Redefining Love, Cultivating Kindness

It’s that time of year again—another holiday full of candy, cards, and gifts. I recall feeling a mixture of interest and anxiety as a kid each year when February 14 rolled around… One could measure one’s social standing based on the number of Valentines received!

We can use Valentines Day to contemplate our own experience of love and to talk about what love means with our students. Peering beneath the commercial veneer, we do find a wholesome value at the core of Valentine’s Day. But it’s a value that needs to be reclaimed.

I find it tragic how the beautiful experience of love gets idealized in fairy tales and media, especially on Valentine’s Day. These messages would have us believe that love is a pure feeling, a kind of ecstatic, joyful state in romantic encounters.

The reduction of love to a romantic feeling compounds the sense of dis-empowerment and spiritual impoverishment that is endemic in modern society. Romantic love is fickle, dependent on outer conditions that are often beyond our reach. Perhaps it is our hunger for love that has made the word so ubiquitous as to lose its meaning, “I love chocolate!”

So for Valentine’s Day, here is a 15-minute guided meditation on love, and some further reflections for you to consider!

The Richness of Love
The Greeks had different words for many kinds of love: eros, erotic love; philia, the love of friendship; storge, familial bonds of affection; ludus, the playful love of children; pragma, deep, hard-won love of life partners; philautia, self-love of unhealthy narcissism or healthy inner kindness; and agape, an unconditional, selfless love for all.


Reflecting on this nuanced range of feelings adds depth and richness to the meaning of the word. Love is more than a feeling. Look within, and you can become aware that we each have a need for love—a longing to give and receive loving kindness with other beings.

Recognizing our need for love can be empowering, as it opens the door to creative ways of sharing, expressing, and welcoming love into our hearts. When we know that we have a need for love, we can get about the business of meeting it. When we understand that others have a need for love, we see our shared humanity.

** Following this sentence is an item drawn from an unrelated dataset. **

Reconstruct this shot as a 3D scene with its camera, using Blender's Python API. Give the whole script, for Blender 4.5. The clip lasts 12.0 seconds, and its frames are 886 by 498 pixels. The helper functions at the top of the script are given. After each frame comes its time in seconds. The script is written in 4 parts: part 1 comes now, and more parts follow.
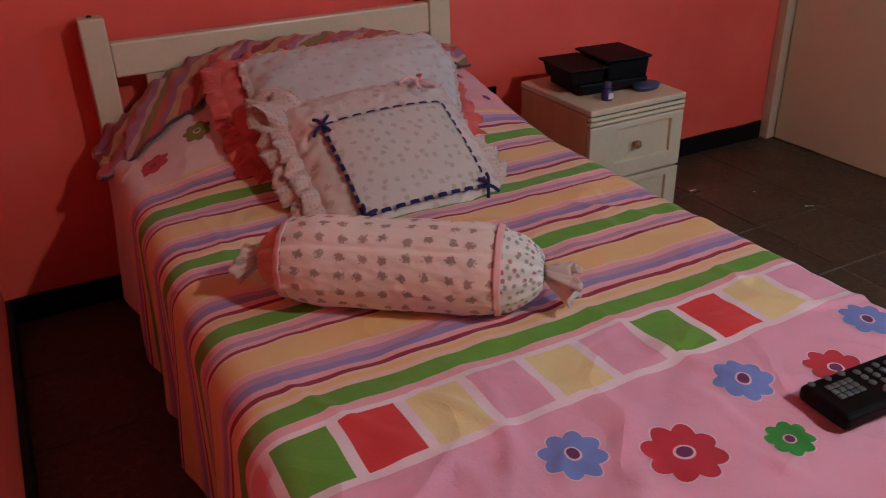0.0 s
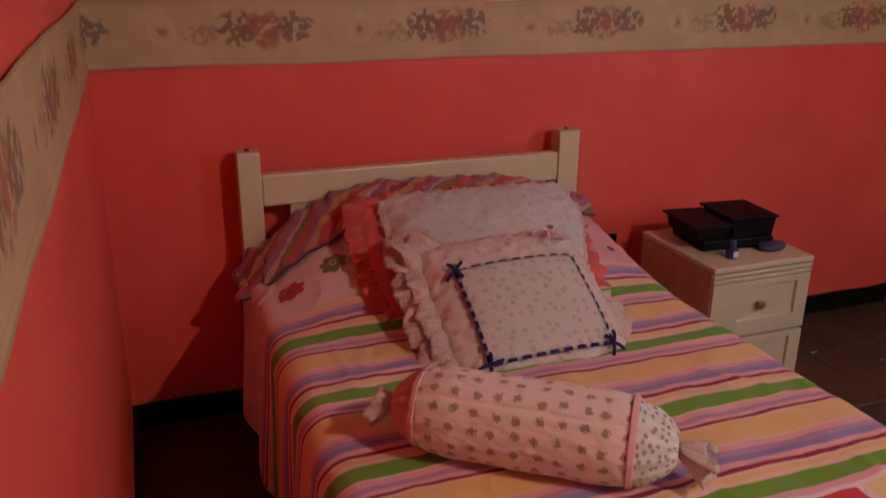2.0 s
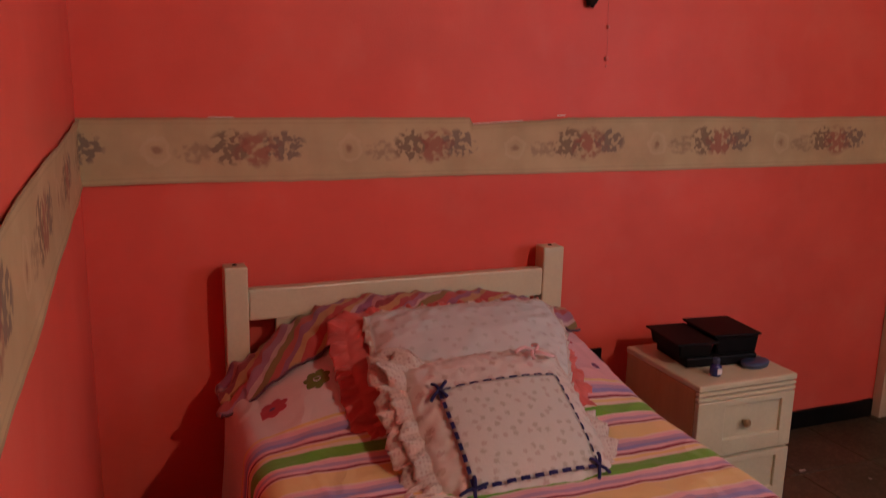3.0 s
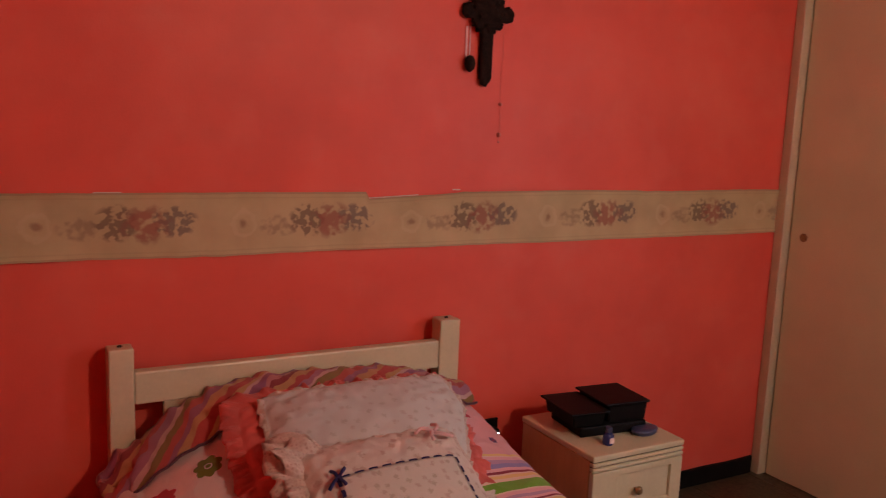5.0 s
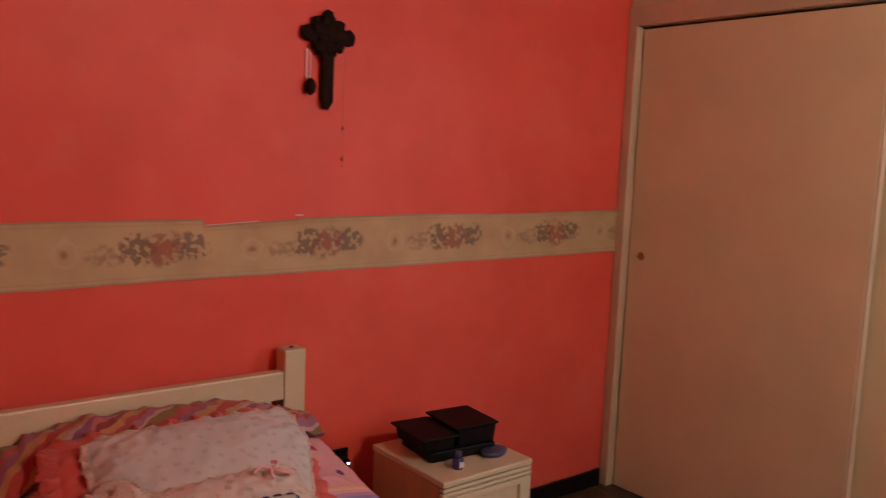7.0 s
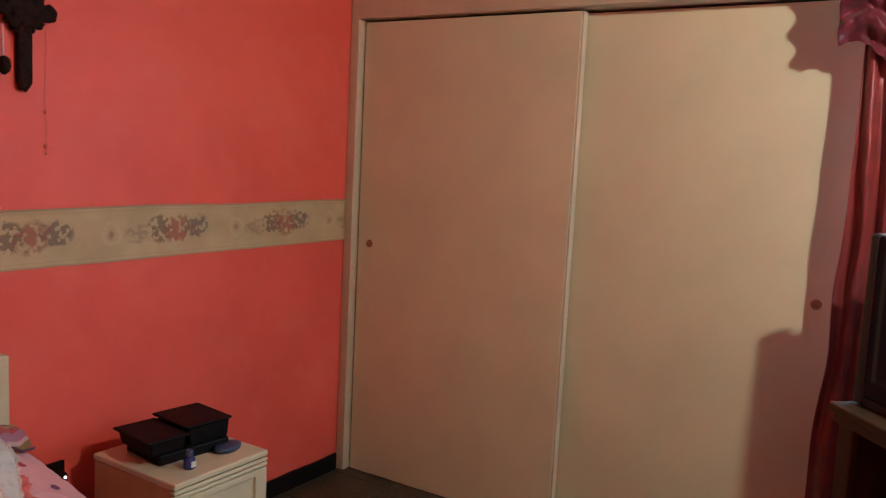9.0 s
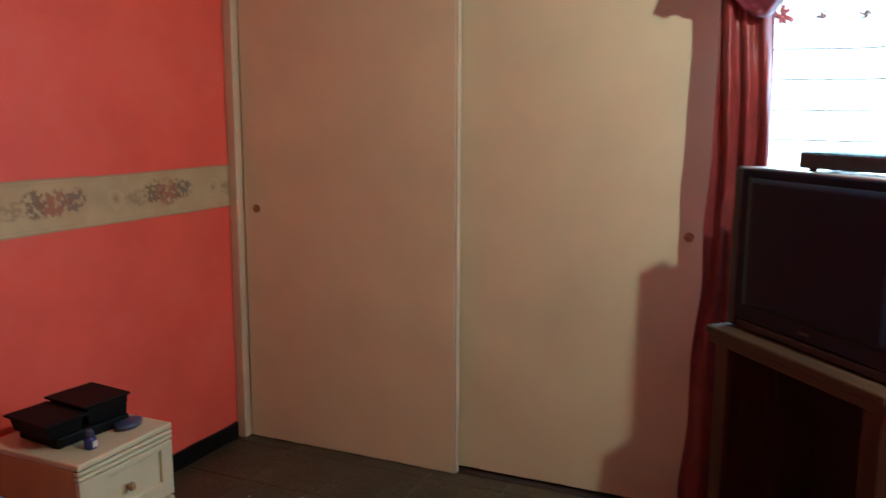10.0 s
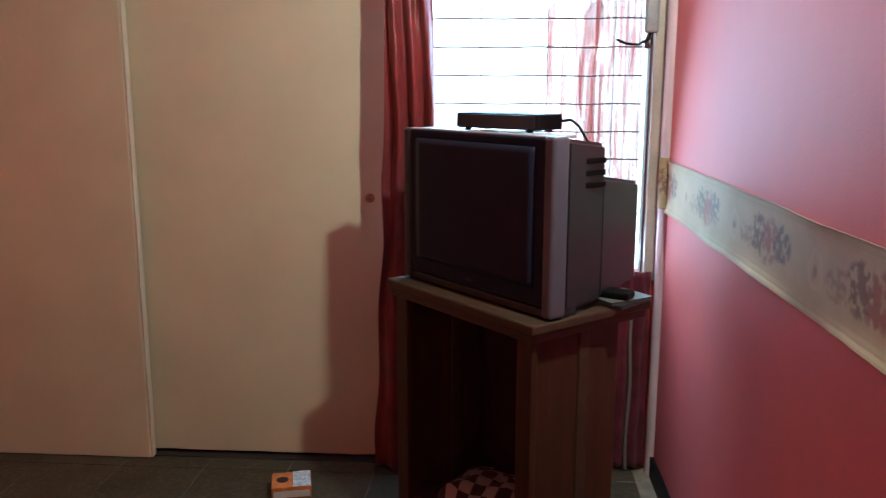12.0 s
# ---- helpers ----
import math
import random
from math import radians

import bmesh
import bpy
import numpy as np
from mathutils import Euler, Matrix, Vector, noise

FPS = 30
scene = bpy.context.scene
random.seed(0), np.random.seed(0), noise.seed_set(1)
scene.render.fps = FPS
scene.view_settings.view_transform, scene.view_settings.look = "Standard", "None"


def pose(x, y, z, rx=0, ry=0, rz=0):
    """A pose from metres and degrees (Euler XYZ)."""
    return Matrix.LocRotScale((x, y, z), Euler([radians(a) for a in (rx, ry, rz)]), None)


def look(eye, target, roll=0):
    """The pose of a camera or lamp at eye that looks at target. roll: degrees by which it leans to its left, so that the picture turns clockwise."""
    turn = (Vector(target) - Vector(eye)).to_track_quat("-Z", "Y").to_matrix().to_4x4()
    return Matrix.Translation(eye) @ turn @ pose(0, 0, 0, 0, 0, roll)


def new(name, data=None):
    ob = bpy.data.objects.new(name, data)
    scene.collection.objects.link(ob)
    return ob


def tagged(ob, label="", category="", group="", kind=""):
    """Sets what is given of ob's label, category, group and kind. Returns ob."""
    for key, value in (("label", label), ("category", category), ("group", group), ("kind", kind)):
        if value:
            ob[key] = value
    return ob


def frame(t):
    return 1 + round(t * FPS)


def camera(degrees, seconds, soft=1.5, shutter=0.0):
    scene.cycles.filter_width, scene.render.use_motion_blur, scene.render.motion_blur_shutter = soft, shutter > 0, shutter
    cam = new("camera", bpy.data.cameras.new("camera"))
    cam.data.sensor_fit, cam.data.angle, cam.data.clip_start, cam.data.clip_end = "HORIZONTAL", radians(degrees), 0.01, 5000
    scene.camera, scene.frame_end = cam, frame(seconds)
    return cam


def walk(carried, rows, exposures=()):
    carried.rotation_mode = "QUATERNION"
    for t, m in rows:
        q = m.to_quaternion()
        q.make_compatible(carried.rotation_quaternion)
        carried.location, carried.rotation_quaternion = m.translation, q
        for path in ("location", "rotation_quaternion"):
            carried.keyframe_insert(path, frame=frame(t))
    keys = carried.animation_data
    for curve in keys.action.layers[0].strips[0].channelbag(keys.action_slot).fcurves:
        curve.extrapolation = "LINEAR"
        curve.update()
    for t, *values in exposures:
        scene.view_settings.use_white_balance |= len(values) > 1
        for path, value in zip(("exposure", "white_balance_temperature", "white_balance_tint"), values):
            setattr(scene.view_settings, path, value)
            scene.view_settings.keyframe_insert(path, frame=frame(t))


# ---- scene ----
cam = camera(57.0, 12.0, soft=1.1, shutter=0.4)
PATH = [
    (0, (0.195, -2.379, 1.281), (1.007, -0.804, 0.355), -1.7),
    (0.5, (0.181, -2.368, 1.286), (0.927, -0.764, 0.352), -1.5),
    (1, (0.152, -2.358, 1.3), (0.829, -0.691, 0.425), -0.7),
    (1.5, (0.13, -2.348, 1.326), (0.794, -0.636, 0.535), 0.4),
    (2, (0.118, -2.347, 1.367), (0.778, -0.581, 0.699), 0.4),
    (2.5, (0.118, -2.351, 1.392), (0.814, -0.554, 0.857), 1.1),
    (3, (0.119, -2.354, 1.413), (0.83, -0.535, 0.983), 1.2),
    (3.2, (0.121, -2.359, 1.424), (0.84, -0.531, 1.048), 1.3),
    (4.8, (0.119, -2.357, 1.505), (1.017, -0.597, 1.192), 2.4),
    (5, (0.106, -2.33, 1.487), (1.066, -0.601, 1.184), 2.3),
    (5.2, (0.106, -2.334, 1.484), (1.0885, -0.6185, 1.196), 2.0),
    (5.5, (0.107, -2.339, 1.478), (1.13, -0.648, 1.175), 1.4),
    (6, (0.146, -2.337, 1.502), (1.214, -0.679, 1.172), 1.8),
    (6.5, (0.174, -2.337, 1.489), (1.275, -0.688, 1.227), 2.2),
    (7, (0.177, -2.328, 1.503), (1.416, -0.776, 1.261), 2.4),
    (7.5, (0.157, -2.325, 1.503), (1.551, -0.922, 1.204), 2.1),
    (9.3, (0.171, -2.352, 1.496), (1.864, -1.317, 1.254), 2.5),
    (9.5, (0.162, -2.352, 1.495), (1.868, -1.34, 1.239), 2.0),
    (9.7, (0.14, -2.336, 1.473), (1.883, -1.388, 1.224), 1.3),
    (9.8, (0.116, -2.327, 1.451), (1.888, -1.438, 1.188), 0.8),
    (10, (0.112, -2.332, 1.478), (1.914, -1.524, 1.16), 0.2),
    (10.5, (0.101, -2.347, 1.467), (1.975, -1.734, 1.131), 0.5),
    (11, (0.099, -2.354, 1.466), (2.023, -1.925, 1.128), 0.8),
    (11.5, (0.111, -2.389, 1.452), (2.062, -2.126, 1.095), 0.8),
    (12, (0.105, -2.427, 1.451), (2.064, -2.296, 1.071), 0.1),
]
EXPOSURES = [(0, 0.17, 5250, 4), (1.0, 0.12, 5800, 12), (2.0, 0.06, 6600, 22), (3.0, 0.09, 6900, 25), (5.0, 0.19, 7600, 28),
             (7.0, 0.24, 7500, 24), (7.7, 0.30, 6900, 14), (9.3, 0.55, 5450, -9), (10.5, 0.38, 5250, -13), (12, 0.34, 5120, -9)]
walk(cam, [(t, look(eye, target, roll)) for t, eye, target, roll in PATH], EXPOSURES)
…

Love is also a capacity – it is a quality of the heart that we can cultivate. Mindfulness practice depends on and enhances this capacity of love. It takes great kindness to look within and maintain awareness of our thoughts and feelings. Ironically, true self-awareness dissolves self-centeredness. The more deeply we feel our own life, the more we experience our inter-connectedness with others. One moment at a time, we learn to regard ourselves, others, and the world with a loving attitude. When we develop this capacity, love becomes a skill and an orientation to life rather than a fleeting emotion.

This kind of love is a force for change. It bestows upon us the courage to face the great suffering in the world and the energy to act for its healing. When we live from a foundation of love, we naturally move to help others in need. This love is the heart of nonviolence and a key aspect of what it means to mature as a human being.

MONTGOMERY, AL – MARCH 25: Dr. Martin Luther King, Jr. speaking before crowd of 25,000 Selma To Montgomery, Alabama civil rights marchers, in front of Montgomery, Alabama state capital building. On March 25, 1965 in Montgomery, Alabama. (Photo by Stephen F. Somerstein/Getty Images)

Here is what Dr. King had to say in on the power of love as a capacity, rather than a feeling.

And I say to you, I have also decided to stick with love, for I know that love is ultimately the only answer to mankind’s problems.  And I’m going to talk about it everywhere I go… I’m not talking about emotional bosh when I talk about love; I’m talking about a strong, demanding love. For I have seen too much hate… and I say to myself that hate is too great a burden to bear. I have decided to love. If you are seeking the highest good, I think you can find it through love…

 — Dr. Martin Luther King, Jr. 1967 “Where Do We Go From Here?”

So on this Valentine’s Day, I invite you to contemplate the meaning of love. How do you experience love in your life? What can you do to deepen your capacity for love? And how can your share lovingkindness with those around you?